Afghan election board chairman Bismillah Bismil says the country's first post-war legislative and provincial elections will take place on September 18, almost one year past their originally scheduled date.

He said the decision was the result of discussions with political party representatives, the United Nations, and the administration of President Hamid Karzai.

The election board originally planned to hold the vote for parliament alongside last October's presidential election.

But the voting day was repeatedly pushed back over logistical problems - including a lack of set district boundaries - and security worries, including the need to disarm local militias left over from decades of war.

Other security concerns include fighters loyal to Afghanistans former ultra-conservative Taleban regime, who continue to wage an anti-government insurgency.

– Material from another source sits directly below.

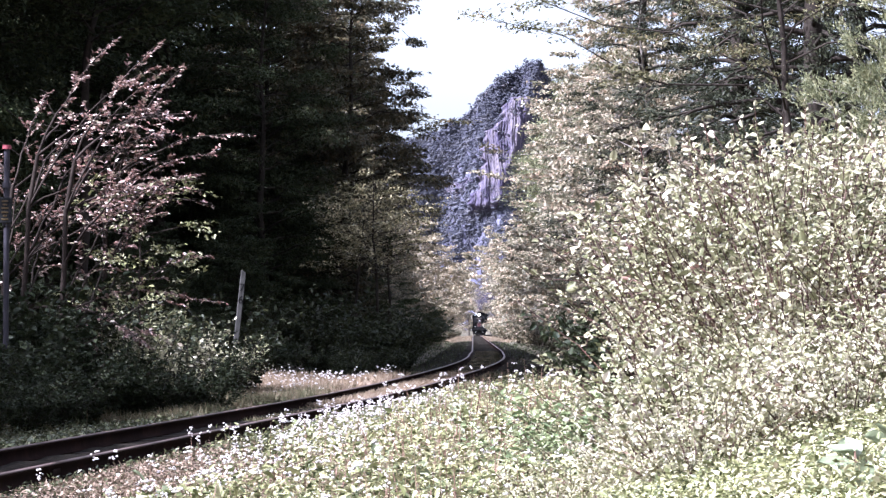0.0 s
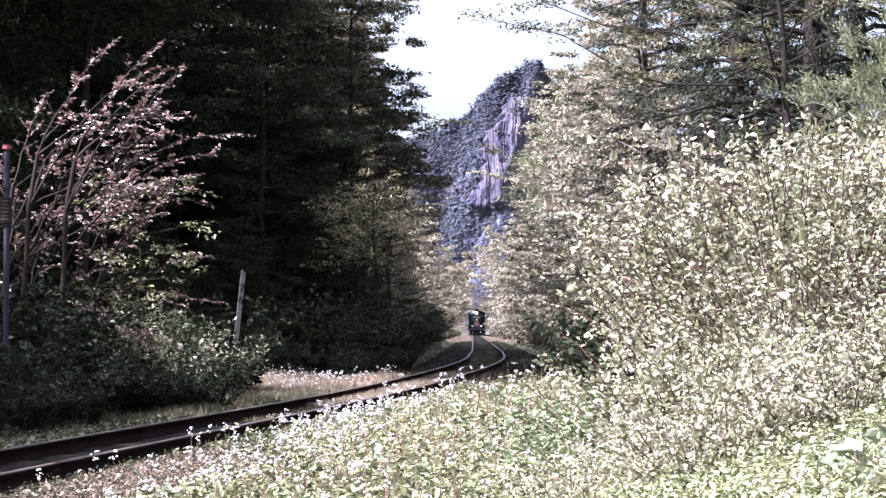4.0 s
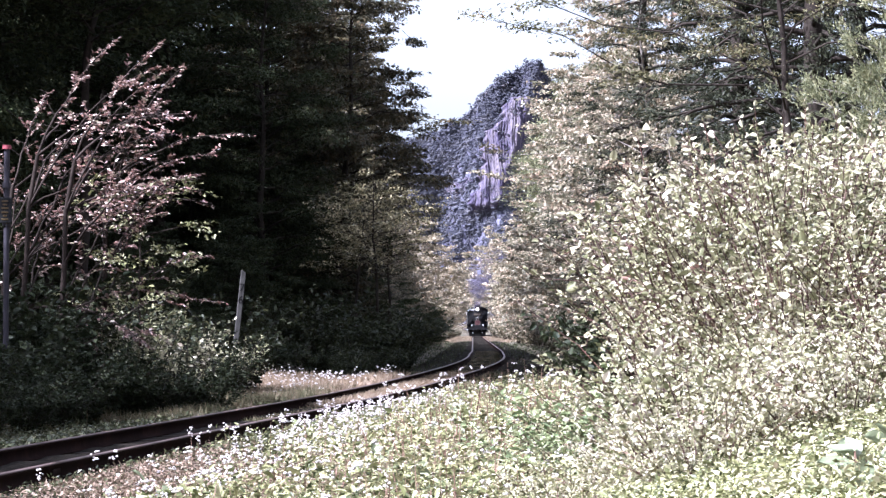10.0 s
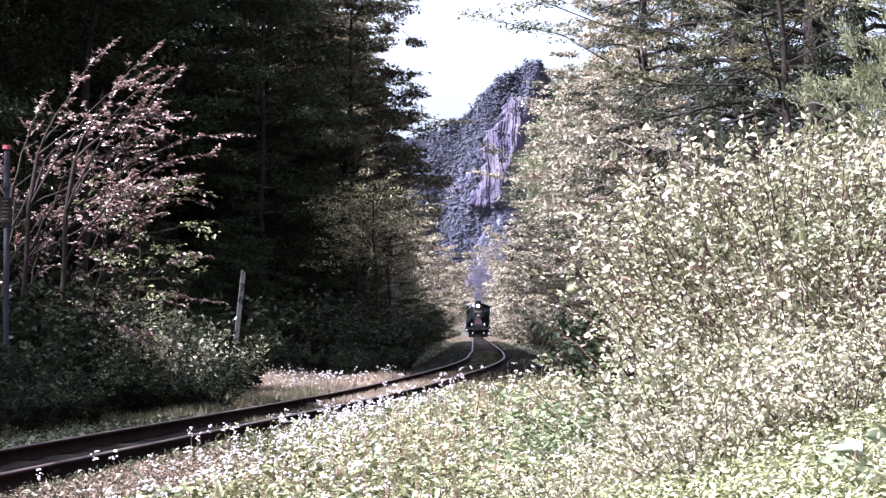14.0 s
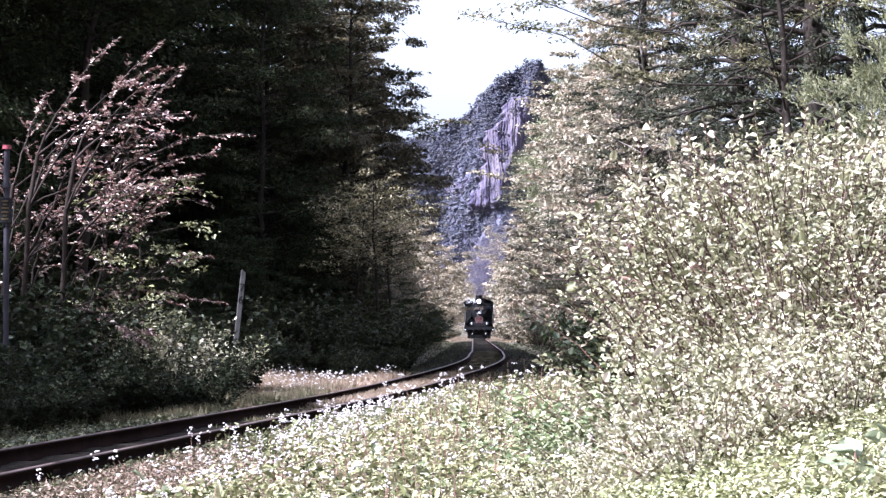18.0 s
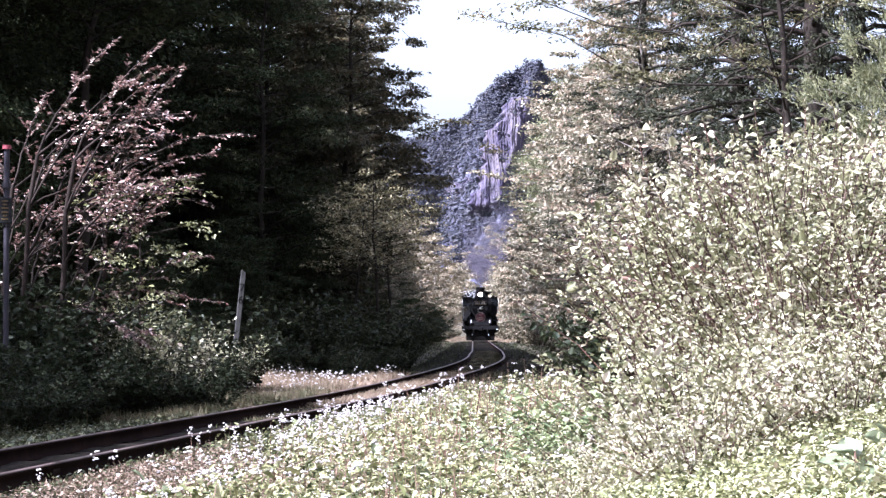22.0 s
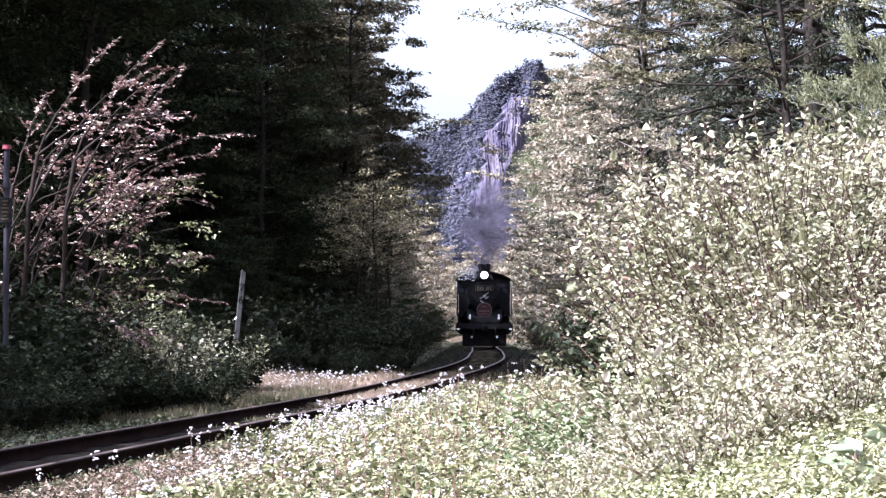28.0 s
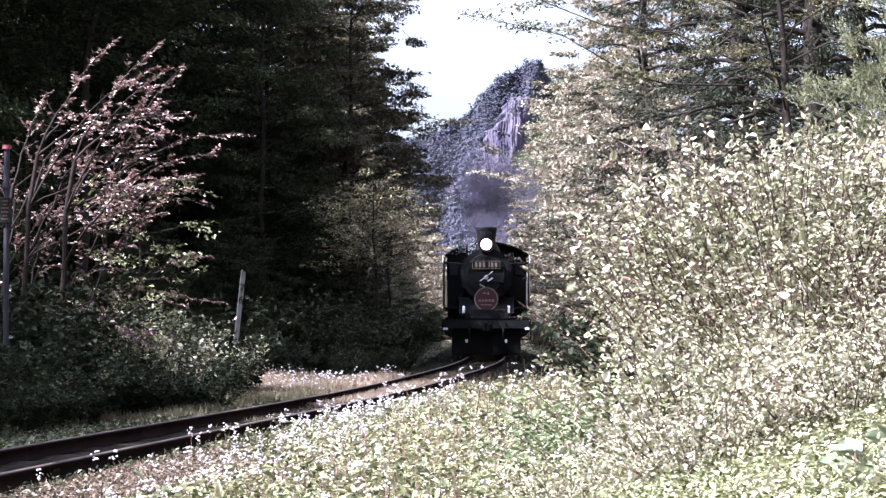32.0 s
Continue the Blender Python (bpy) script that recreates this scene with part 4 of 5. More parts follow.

The Taleban attacks have lessened in recent months, although officials fear the insurgency could revive as the election draws near.

In addition to the nascent Afghan National Army, the United States maintains about 18,000 troops in the country to assist with security. There is also an 8,000 troop NATO-led peacekeeping force.

Election authorities had also hoped to hold elections for local district councils along with the parliamentary and provincial votes. But disputes over the district-council boundaries will further delay the local-level voting.

Because, under Afghan law, the district councils are responsible for appointing some of the members of the upper house of Parliament, the legislature will remain short-handed until the local elections take place.